Thursday, July 22, 2010

Ultrarunning Hyperbole

Certain tainted words occur repeatedly in journalism about ultrarunning, all of which cause noisy alarms to go off in my head whenever I see them. The four most frequent culprits are:
  • crazy
  • grueling
  • test[ing] limits
  • extreme
Rarely have I ever read an article about ultrarunning by a non-ultrarunner that does not use the word crazy to describe the distance or the mindset of the runner.

I've never read an article written by someone who doesn't do it himself that doesn't describe the 135-mile Badwater race through Death Valley to the Mount Whitney Portal, or a 100-mile mountain trail race, or for that matter a 24-hour race as grueling. It's as if grueling were an automatic part of the event label: "Next month I'm going to do a grueling 24-hour race, and the month after that, a grueling 100-mile race." They're all grueling, right? I don't know of a single such race that anyone would consider easy.

The knee-jerk response of many runners, when put on the spot with a question about why they runs ultras, having not prepared an answer beforehand, is, "To test my limits," or words to that effect. Sometimes it's, "To see what I'm made of." And guess what? The answer is always flesh, blood, and bone, just like the rest of us, and in the case of ultrarunners who like to talk about their sport, perhaps also a larger than usual internal bag of poo.

I can't remember when I've ever run any distance to test my limits. God help me if I ever reach them. Then what? Congratulate myself and die?

And to persons who customarily view a standard marathon as the "ultimate challenge" (which, when you see several thousand persons young and old of all levels of fitness lined up to start, you realize it's far from being), any distance longer than that must be extreme. (See my article Half Crazy.)

To me, the word extreme brings to mind the world of X Games, the domain of testoserone-fueled backward-hatted, muscle-shirted, tattooed and pierced, foolhardy risk-takers who live on the edge of life and society (and a few of their female counterparts). I've always maintained that ultrarunning in general, as tough as it is to do well, is not an extreme sport in that sense of the word. That category of activity, in my view, must include elements of great danger over which people have little control — like jumping out of airplanes and bungee jumping. Also, I don't care much to watch rock climbers without ropes for the same reason. It's just stupid to risk one's life that way.

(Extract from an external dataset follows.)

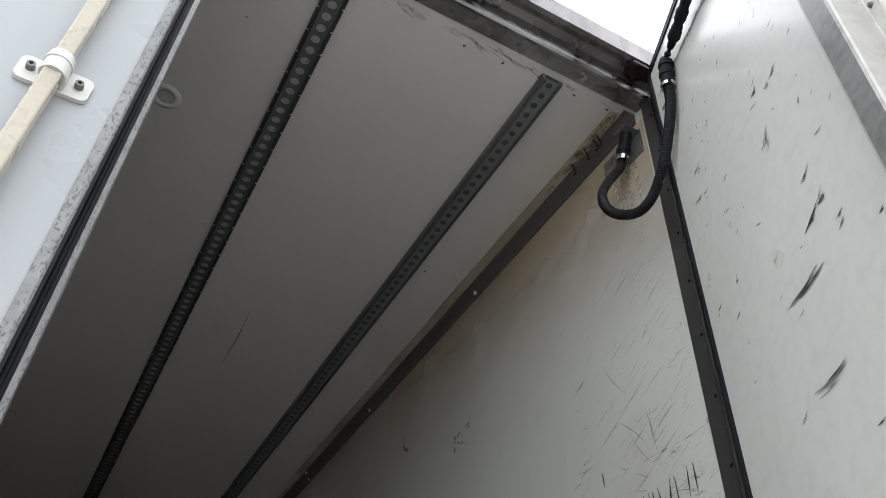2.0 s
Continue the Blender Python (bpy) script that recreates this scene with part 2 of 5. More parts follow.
M["bolt"] = mat("zinc_bolt", (0.22, 0.205, 0.185), 0.4, 0.8, var=0.3, scale=40)
M["cable"] = mat("red_brown_cable", (0.080, 0.014, 0.014), 0.5, var=0.3, scale=30)
M["blue"] = mat("blue_tag", (0.05, 0.25, 0.42), 0.5, var=0.1)
M["tape"] = mat("old_tape_residue", (0.24, 0.225, 0.20), 0.6, var=0.6, scale=40, grain=0.6, grain_scale=120, stain=(0.035, 0.03, 0.028), stain_at=0.48, stain_scale=38, bump=0.2)
M["redtape"] = mat("torn_red_tape", (0.34, 0.205, 0.20), 0.6, var=0.4, scale=30, stain=(0.13, 0.09, 0.08), stain_at=0.54, stain_scale=20, bump=0.2)
M["redlens"] = mat("red_lens", (0.022, 0.003, 0.006), 0.25, var=0.2)
M["rustbolt"] = mat("rusty_washer", (0.15, 0.12, 0.085), 0.5, 0.5, var=0.4, scale=60)
M["lamprim"] = mat("lamp_rim", (0.62, 0.62, 0.61), 0.35, var=0.1)
M["diffuser"] = mat("lamp_diffuser", (0.45, 0.45, 0.445), 0.3, var=0.1)
# unseen floor, kept pale so that it bounces light at the ceiling
M["floor"] = mat("pale_bounce_floor", (0.52, 0.51, 0.495), 0.45, 0.0, var=0.25, scale=4, grain=0.3, grain_scale=30)
# unseen ground, made pale to throw light up through the door
M["paleground"] = mat("pale_bounce_ground", (0.44, 0.43, 0.41), 0.85, var=0.3, scale=0.6, grain=0.4, grain_scale=60, bump=0.3)


def scuff_mat(name, color, cover, sc):
    m = bpy.data.materials.new(name)
    m.use_nodes = True
    n, l = m.node_tree.nodes, m.node_tree.links
    b = n["Principled BSDF"]
    b.inputs["Base Color"].default_value = (*color, 1)
    b.inputs["Roughness"].default_value = 0.6
    tc, t, r = n.new("ShaderNodeTexCoord"), n.new("ShaderNodeTexNoise"), n.new("ShaderNodeMapRange")
    t.inputs["Scale"].default_value, t.inputs["Detail"].default_value = sc, 6.0
    l.new(tc.outputs["Object"], t.inputs["Vector"])
    r.inputs["From Min"].default_value, r.inputs["From Max"].default_value = 1 - cover - 0.12, 1 - cover + 0.1
    l.new(t.outputs["Fac"], r.inputs["Value"])
    l.new(r.outputs["Result"], b.inputs["Alpha"])
    return m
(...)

Which is not to say that there are not certain events in ultrarunning that could be classified as such. The Barkley, which hardly anyone ever finishes, is pretty weird, but at least no one has died doing it yet. So is the Marathon du Sables across the Sahara Desert. Some people think of the Pike's Peak Marathon as extreme, but I would call that an unusually tough marathon with one big hill, not an extreme event. One day I ran into an old man running down the street wearing a Pike's Peak Marathon t-shirt. We stopped and talked. He was in his mid-seventies, had run the race eight times, and was planning on continuing to do so as long as he was able. Didn't strike me as an extremist. He did it because he could and knew how, not to tempt death, which at his age was likely not far away no matter what.